De prime abord, chacun trouve un perdant à sa porte. Ainsi en est-il de Total, reparti presque bredouille de ces territoires qui l'ont vu naître. Mais les majors américaines ne font guère mieux, laissant à la seule ExxonMobil le bénéfice d'avoir été sélectionnée lors du premier appel. Si BP et Shell trouvent chacune à s'implanter dans un territoire qui a été britannique, la liste complète des adjudications montre à quel point les gagnants appartiennent tous à la même catégorie : bien que, d'une manière générale, elles ne soient plus inconnues, ces entreprises, souvent des sociétés publiques, viennent des pays émergents. On trouve ainsi aux premières places la malaisienne Petronas, les russes Gazprom et Lukoil, le chinois CNPC. On retrouve aussi, autour de Mossoul, un nouveau venu, l'angolais Sonangol, seul candidat pour les zones vraiment risquées, et, d'ailleurs, historiquement, doté d'une riche expérience des situations tendues, seul aussi à obtenir des rémunérations qui, bien qu'inférieures à ses attentes, vont bien au delà du dollar et quelques dont devront en principe ses contenter ses infortunés concurrents.
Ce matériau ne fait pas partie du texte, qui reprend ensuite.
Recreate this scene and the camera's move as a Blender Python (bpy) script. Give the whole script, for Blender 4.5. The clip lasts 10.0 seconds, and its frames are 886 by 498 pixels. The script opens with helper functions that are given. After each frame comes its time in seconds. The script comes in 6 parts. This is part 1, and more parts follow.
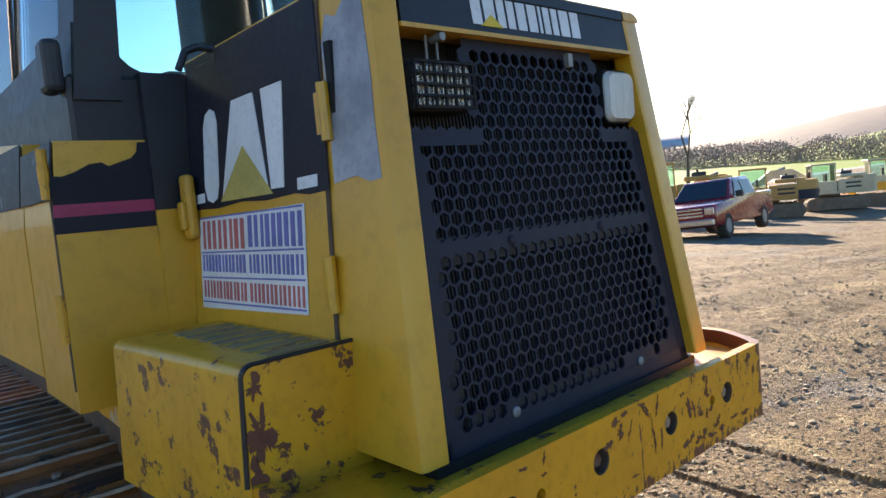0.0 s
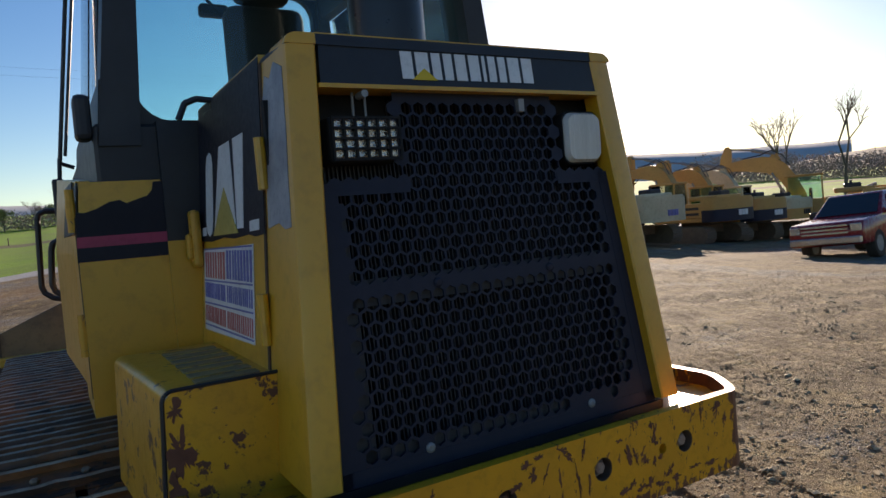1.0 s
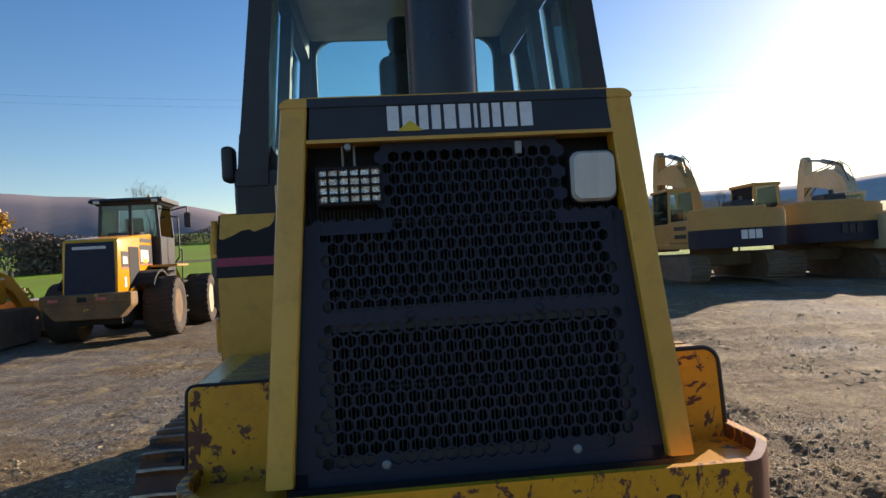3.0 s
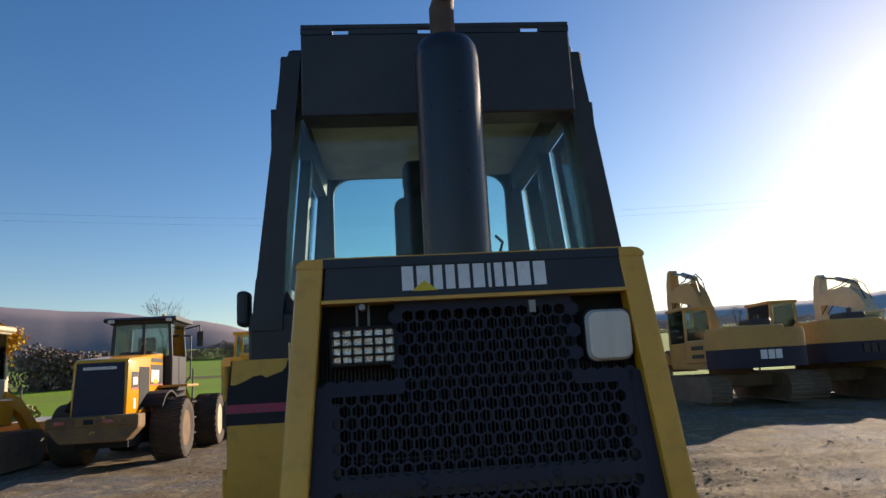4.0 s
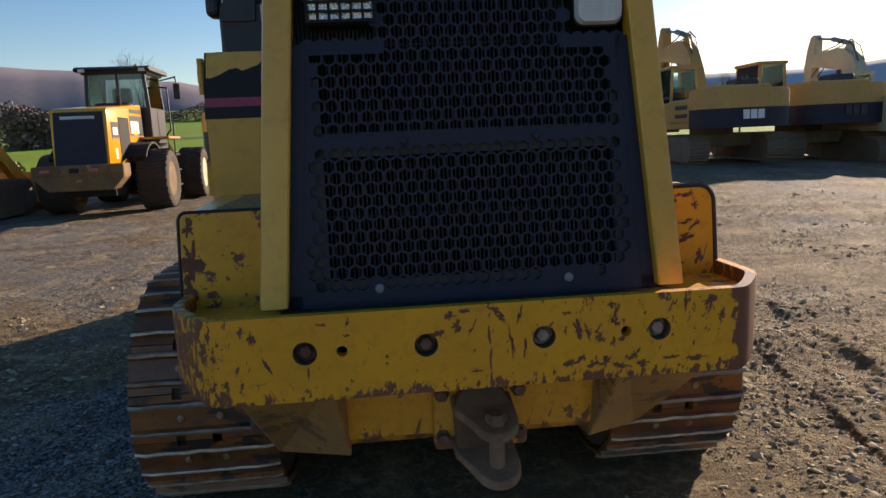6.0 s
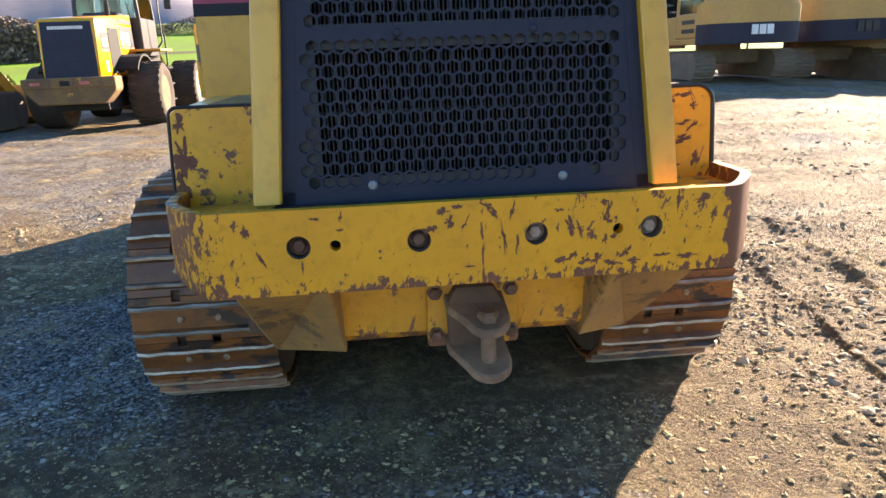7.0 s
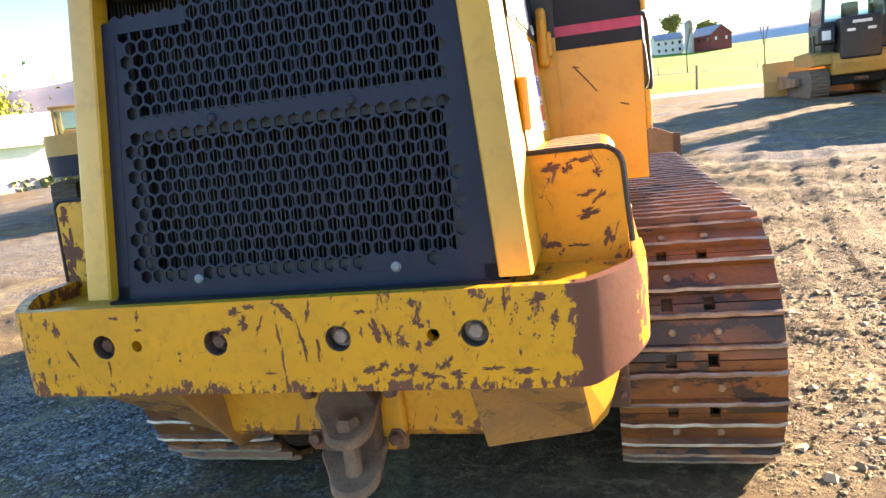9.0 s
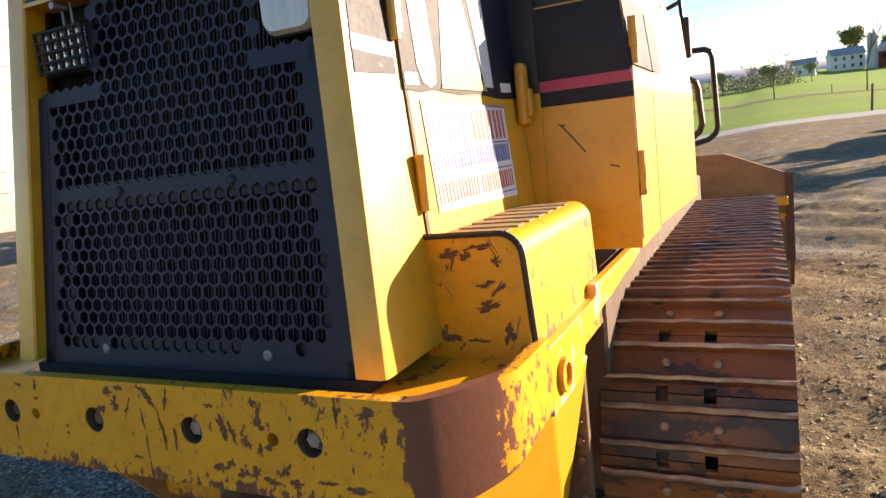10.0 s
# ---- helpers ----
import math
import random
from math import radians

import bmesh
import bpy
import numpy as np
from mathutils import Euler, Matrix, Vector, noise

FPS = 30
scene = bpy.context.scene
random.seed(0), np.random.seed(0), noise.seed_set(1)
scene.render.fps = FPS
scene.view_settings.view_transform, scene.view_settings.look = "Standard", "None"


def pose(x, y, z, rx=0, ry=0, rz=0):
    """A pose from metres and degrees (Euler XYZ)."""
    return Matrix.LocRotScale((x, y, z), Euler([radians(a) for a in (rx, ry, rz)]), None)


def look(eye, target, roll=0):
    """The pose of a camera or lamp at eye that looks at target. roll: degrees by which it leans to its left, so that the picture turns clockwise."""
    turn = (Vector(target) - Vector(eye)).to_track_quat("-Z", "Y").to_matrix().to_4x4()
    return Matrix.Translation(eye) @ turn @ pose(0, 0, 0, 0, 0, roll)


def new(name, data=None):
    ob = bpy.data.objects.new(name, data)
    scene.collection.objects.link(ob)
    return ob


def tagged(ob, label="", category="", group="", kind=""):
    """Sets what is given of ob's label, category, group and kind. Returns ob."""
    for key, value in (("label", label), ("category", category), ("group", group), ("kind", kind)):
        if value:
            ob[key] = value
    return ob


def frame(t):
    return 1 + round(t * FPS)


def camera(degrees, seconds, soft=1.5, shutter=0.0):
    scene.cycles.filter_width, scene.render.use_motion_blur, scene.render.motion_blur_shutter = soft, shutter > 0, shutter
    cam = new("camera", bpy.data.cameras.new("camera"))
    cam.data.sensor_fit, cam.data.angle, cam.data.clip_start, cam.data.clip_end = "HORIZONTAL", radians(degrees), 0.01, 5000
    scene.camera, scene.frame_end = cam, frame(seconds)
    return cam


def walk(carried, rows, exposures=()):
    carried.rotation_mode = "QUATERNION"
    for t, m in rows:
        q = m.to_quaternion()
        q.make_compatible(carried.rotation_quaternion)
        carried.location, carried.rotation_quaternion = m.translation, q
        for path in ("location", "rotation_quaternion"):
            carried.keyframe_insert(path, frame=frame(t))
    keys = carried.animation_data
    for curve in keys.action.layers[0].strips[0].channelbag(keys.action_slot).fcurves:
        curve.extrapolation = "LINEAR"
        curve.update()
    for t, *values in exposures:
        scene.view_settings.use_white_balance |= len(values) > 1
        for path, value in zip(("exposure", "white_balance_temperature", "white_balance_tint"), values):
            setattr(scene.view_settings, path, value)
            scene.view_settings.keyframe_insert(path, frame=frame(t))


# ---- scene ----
cam = camera(66.5, 10.0)
PATH = [
    (0, (-1.172, -0.779, 1.472), (0.146, 0.718, 1.327), -5.4),
    (0.5, (-1.052, -1.033, 1.518), (0.058, 0.627, 1.394), -6.8),
    (1, (-0.871, -1.093, 1.509), (0.142, 0.63, 1.424), -4.8),
    (1.5, (-0.596, -1.101, 1.516), (0.165, 0.745, 1.389), -4.4),
    (1.8, (-0.479, -1.163, 1.48), (0.121, 0.745, 1.455), -5.1),
    (2, (-0.389, -1.255, 1.473), (0.105, 0.683, 1.502), -4.1),
    (2.2, (-0.298, -1.346, 1.489), (0.06, 0.622, 1.518), -3.3),
    (3.3, (-0.211, -1.431, 1.54), (-0.04, 0.562, 1.556), -3.2),
    (3.5, (-0.215, -1.433, 1.587), (-0.053, 0.55, 1.782), -3.3),
    (4, (-0.21, -1.432, 1.622), (-0.046, 0.529, 1.977), -3.2),
    (4.5, (-0.218, -1.433, 1.637), (-0.056, 0.501, 2.123), -3.2),
    (5, (-0.219, -1.441, 1.633), (-0.063, 0.487, 2.141), -2.9),
    (5.5, (-0.217, -1.422, 1.556), (-0.061, 0.56, 1.776), -2.5),
    (6, (-0.213, -1.406, 1.384), (-0.034, 0.559, 1.054), -2.5),
    (6.2, (-0.214, -1.41, 1.359), (-0.052, 0.536, 0.928), -2.6),
    (7.3, (-0.187, -1.419, 1.33), (-0.016, 0.493, 0.769), -2.1),
    (7.5, (-0.157, -1.414, 1.335), (-0.006, 0.5, 0.775), -3.1),
    (8, (-0.007, -1.324, 1.327), (0.051, 0.6, 0.783), -6.1),
    (8.5, (0.287, -1.15, 1.352), (0.058, 0.773, 0.85), -6.3),
    (9, (0.637, -1.132, 1.329), (0.16, 0.771, 0.939), -6.8),
    (9.1, (0.741, -1.148, 1.318), (0.162, 0.736, 0.98), -4.2),
    (9.5, (0.935, -1.074, 1.337), (0.195, 0.747, 0.966), -9.2),
    (9.7, (0.997, -0.979, 1.311), (0.206, 0.817, 0.926), -6.2),
    (10, (1.083, -0.836, 1.389), (0.213, 0.942, 1.1), -6.3),
]
EXPOSURES = [(0, 1.8, 7700, 18), (0.5, 1.0, 7700, 18), (1, 0.65, 7700, 18), (1.5, 0.55, 7700, 18), (2, 0.6, 7700, 18), (3.5, 0.9, 7700, 18), (4.2, 0.6, 7700, 18), (5, 0.5, 7700, 18), (5.6, 0.6, 7700, 18), (6, 0.8, 7900, 20), (6.3, 1.25, 8000, 20), (7.2, 2.5, 8000, 20), (7.6, 2.55, 8000, 20), (8, 2.45, 8000, 20), (8.6, 2.65, 8300, 20), (9.2, 2.74, 8500, 20), (9.7, 2.2, 8500, 20), (10, 1.65, 8500, 20)]
walk(cam, [(t, look(eye, target, roll)) for t, eye, target, roll in PATH], EXPOSURES)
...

En somme, globalement, les réserves sont abondantes, de bonne qualité et faciles à exploiter, la rémunération dérisoire, les engagements, en matière d'investissements comme de production, impossibles à tenir, et la situation politique et réglementaire guère plus stable que six mois plus tôt. De plus, les heureux gagnants verseront pour chaque champ un droit d'entrée qui varie entre 100 et 200 millions de dollars. D'expérience, on imagine assez facilement la destination de ces rétributions. On imagine aussi ce qu'il adviendra de l'océan de liquidités qui inondera le pays, une fois les barils extraits. Certes, toutes ces bizarreries peuvent sans doute se justifier par la prime dont doivent s'acquitter les nouveaux entrants sur un marché déjà plus que mûr, et pour lequel l'Irak représente très probablement la dernière grosse occasion d'accéder en grande quantité aux ressources qu'il propose. Mais le niveau déraisonnable de la prime en question, produit d'une surenchère que, à l'image de Total, les majors, qui en avaient les moyens, ont refusé de suivre, incite à spéculer sur la manière dont, tous novices qu'ils soient, les compétiteurs réussiront à empêcher la transformation de l'or noir en plomb.
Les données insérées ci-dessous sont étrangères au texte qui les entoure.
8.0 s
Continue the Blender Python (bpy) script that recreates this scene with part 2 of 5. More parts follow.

Leur première stratégie consistera certainement à réduire autant que possible la taille comme le coût des investissements. Sans doute, par exemple, espèrent-ils se défausser sur des sous-traitants qui, à leur tour, accepteraient d'essorer leurs marges. Pour les ouvriers de ces chantiers, aussi bien que pour les populations alentours, la vie sera difficile. Peut-être sont ils aussi prêts à consentir quelques pertes, gages de bénéfices lointains. Mais, à l'évidence, leur stratégie essentielle est ailleurs, par exemple dans les clauses en petits caractères qui figurent sans nul doute en bas de leurs contrats, mais dont, tant qu'elles ne serviront pas, on ne saura rien. Dans sa pertinente conclusion, le journaliste de Reuters rappelle que rien de définitif ne sera signé, et aucun investissement entrepris, avant les élections du mois de mars, et que, appuyées sur des positions désormais acquises, les compagnies disposeront alors de quoi forcer, dans l'ombre, une renégociation. Comme pour tous les marchés de dupes, l'avenir apportera la réponse à la question fondamentale : qui trompe qui ? Et il se pourrait que ce ne soit pas celui qu'on croit, et que la conclusion n'ait besoin que de quelques mois pour se manifester.